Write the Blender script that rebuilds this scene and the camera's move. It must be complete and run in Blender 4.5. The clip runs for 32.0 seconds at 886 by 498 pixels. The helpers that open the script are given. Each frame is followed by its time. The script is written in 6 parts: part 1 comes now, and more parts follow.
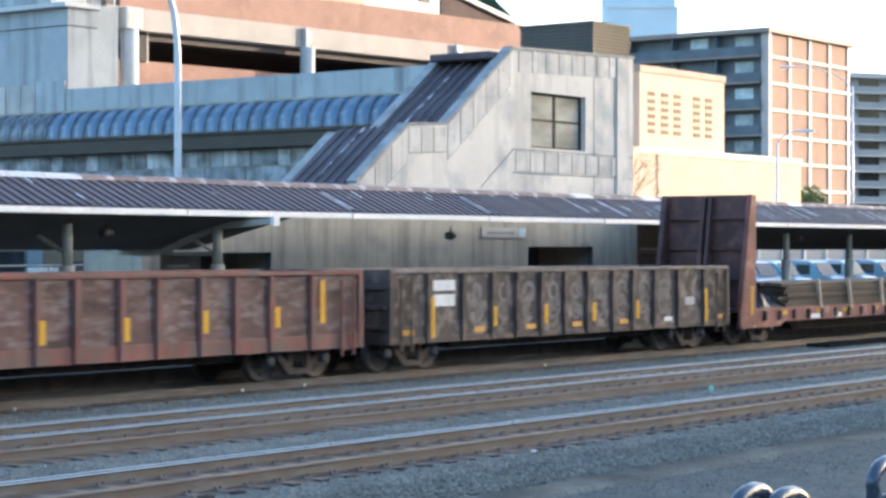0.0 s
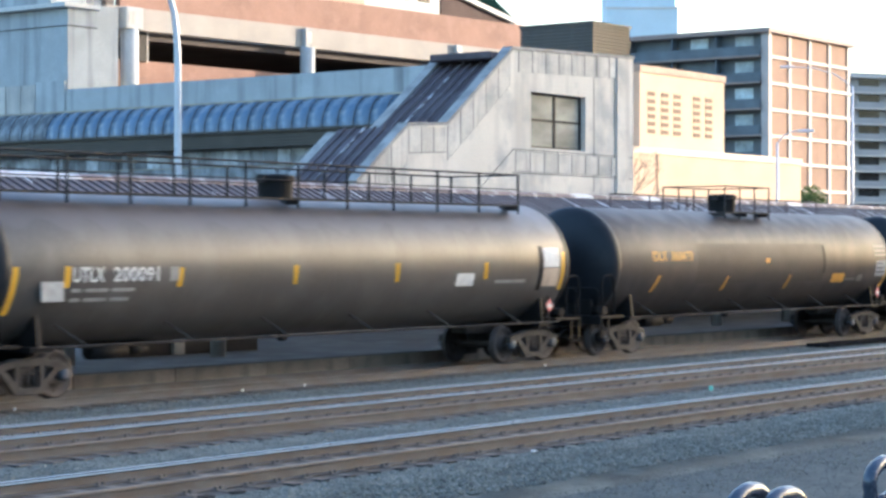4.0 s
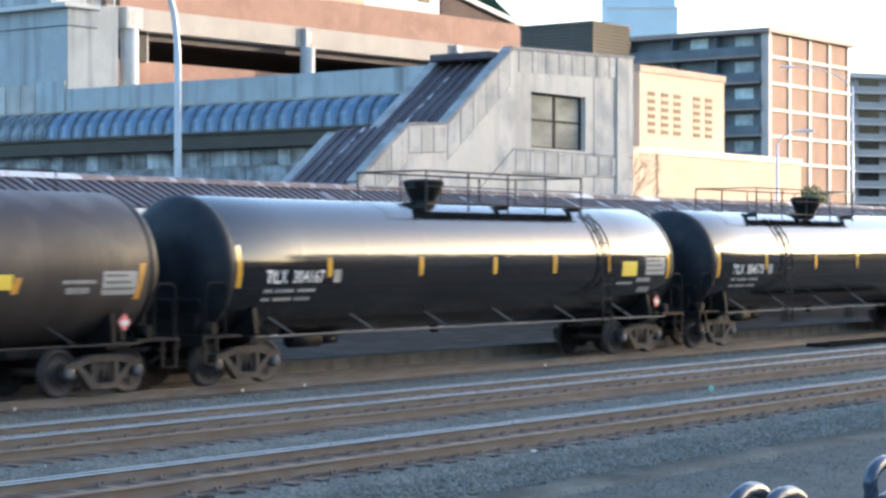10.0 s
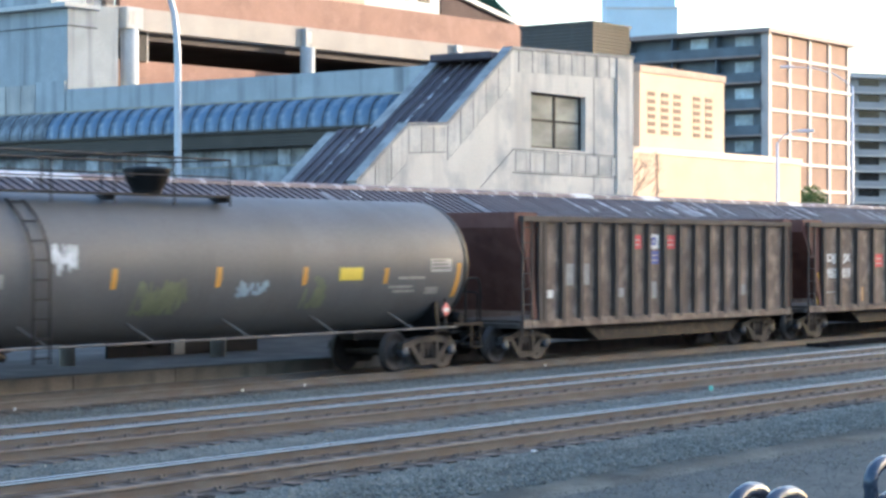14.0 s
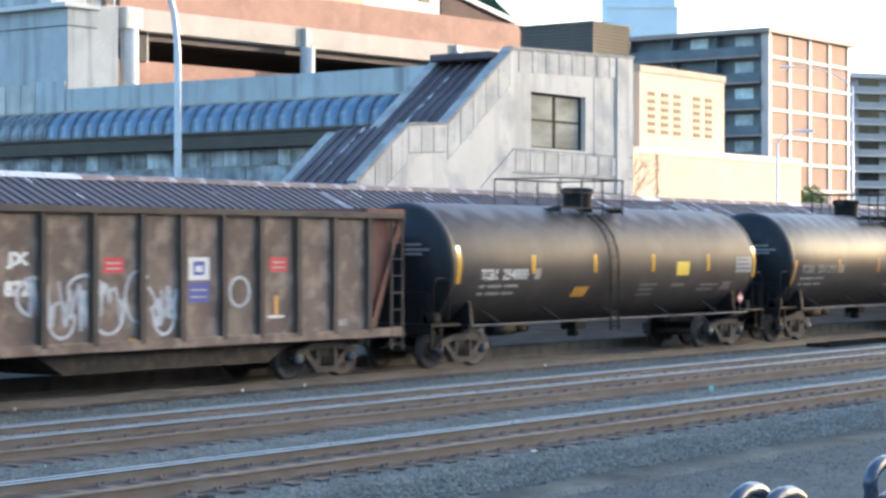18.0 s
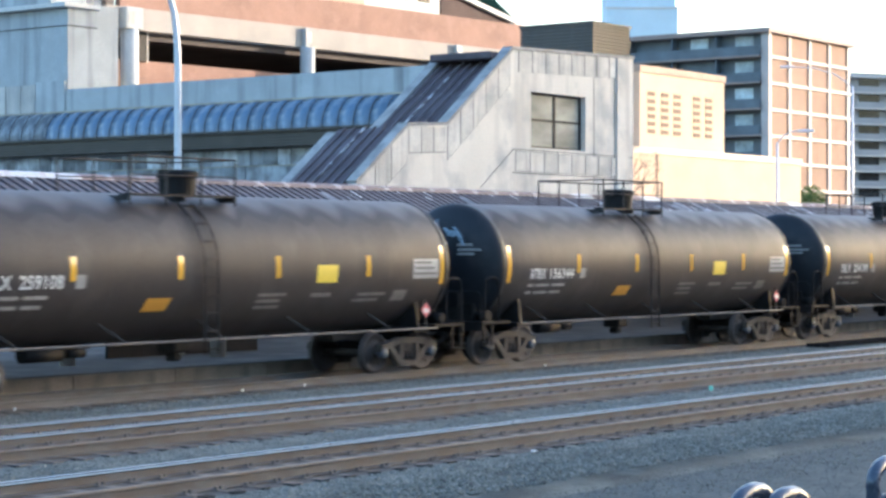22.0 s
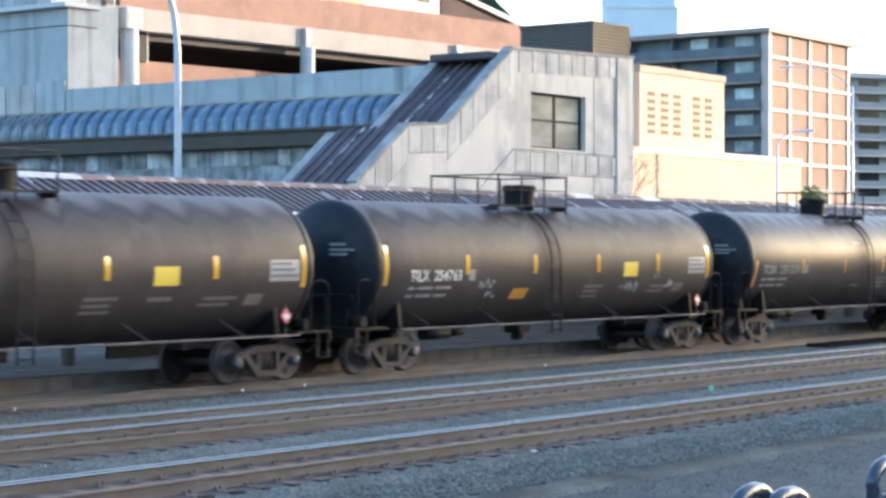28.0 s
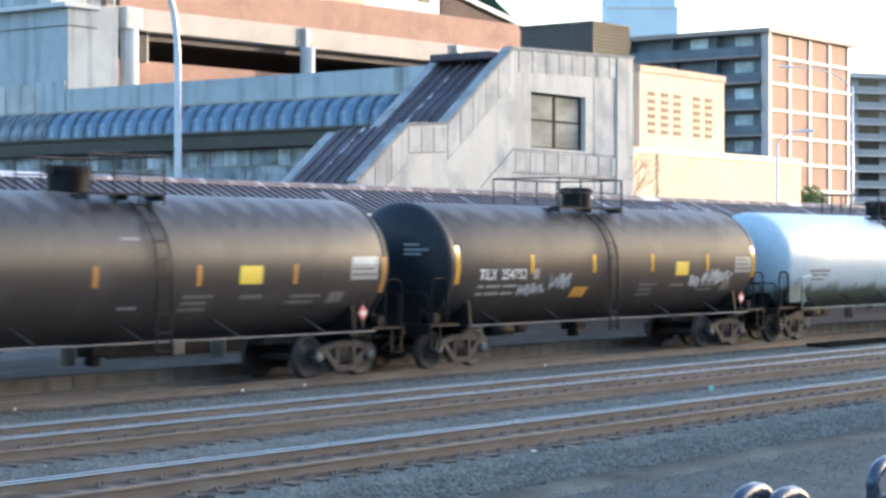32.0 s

::::::::::

_WHAT THE TASK REQUIRES:_
Print out the material word for word, omitting the pictures.

_WORKED SOLUTION:_
Write the Blender script that rebuilds this scene and the camera's move. It must be complete and run in Blender 4.5. The clip runs for 32.0 seconds at 886 by 498 pixels. The helpers that open the script are given. Each frame is followed by its time. The script is written in 6 parts: part 1 comes now, and more parts follow.
0.0 s
4.0 s
10.0 s
14.0 s
18.0 s
22.0 s
28.0 s
32.0 s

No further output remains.